Here is the correct sampler, with the additional term (referred to as lj
for the log Jacobian) added in.
metl.correct <- function(x, lambda0, alph, bet, sigma, iters) {
llambdvec <- numeric(iters)
llambd <- log(lambda0)
ll <- sum(dexp(x, exp(llambd), log = TRUE))
lj <- llambd
lp <- dgamma(exp(llambd), shape = alph, rate = bet, log = TRUE) + lj
lpost <- ll + lp
for (i in 1:iters) {
llambds <- llambd + rnorm(1, sd = sigma)
lls <- sum(dexp(x, exp(llambds), log = TRUE))
ljs <- llambds
lps <- dgamma(exp(llambds), shape = alph, rate = bet, log = TRUE) +
ljs
lposts <- lls + lps
A <- exp(lposts - lpost)
if (runif(1) < A) {
llambd <- llambds
ll <- lls
lp <- lps
lpost <- lposts
}
llambdvec[i] <- llambd
}
return(llambdvec)
}
Now, we get the right answer using the reparameterisation.
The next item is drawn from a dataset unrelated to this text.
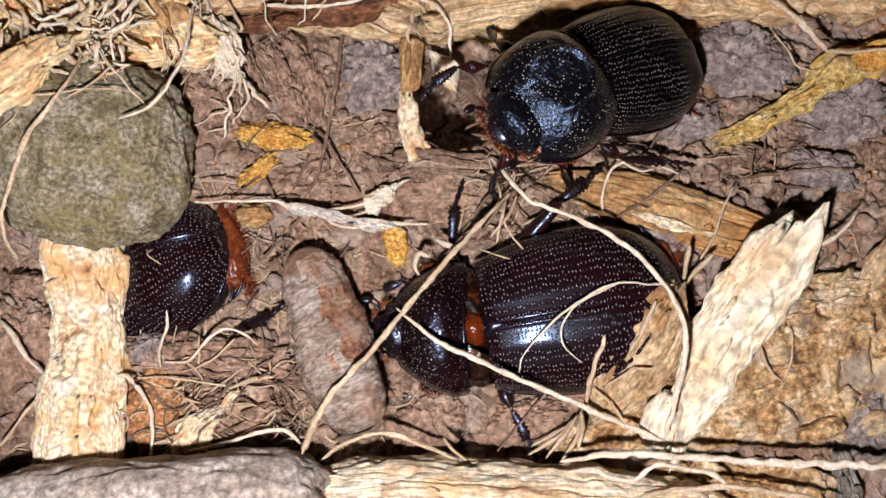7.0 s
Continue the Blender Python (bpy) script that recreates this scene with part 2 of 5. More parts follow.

outl.correct <- metl.correct(x, lambda0, alph, bet, lsigma, burnin + niters)
hist(exp(outl.correct)[(burnin + 1):(burnin + niters)], 100, freq = FALSE, main = "metl.correct",
xlab = expression(lambda), col = "gray")
curve(dgamma(x, shape = alph + n, rate = bet + n * mux), add = TRUE, col = 2,
lwd = 2)
In another post, I'll talk about Hastings ratios and asymmetric proposal distributions.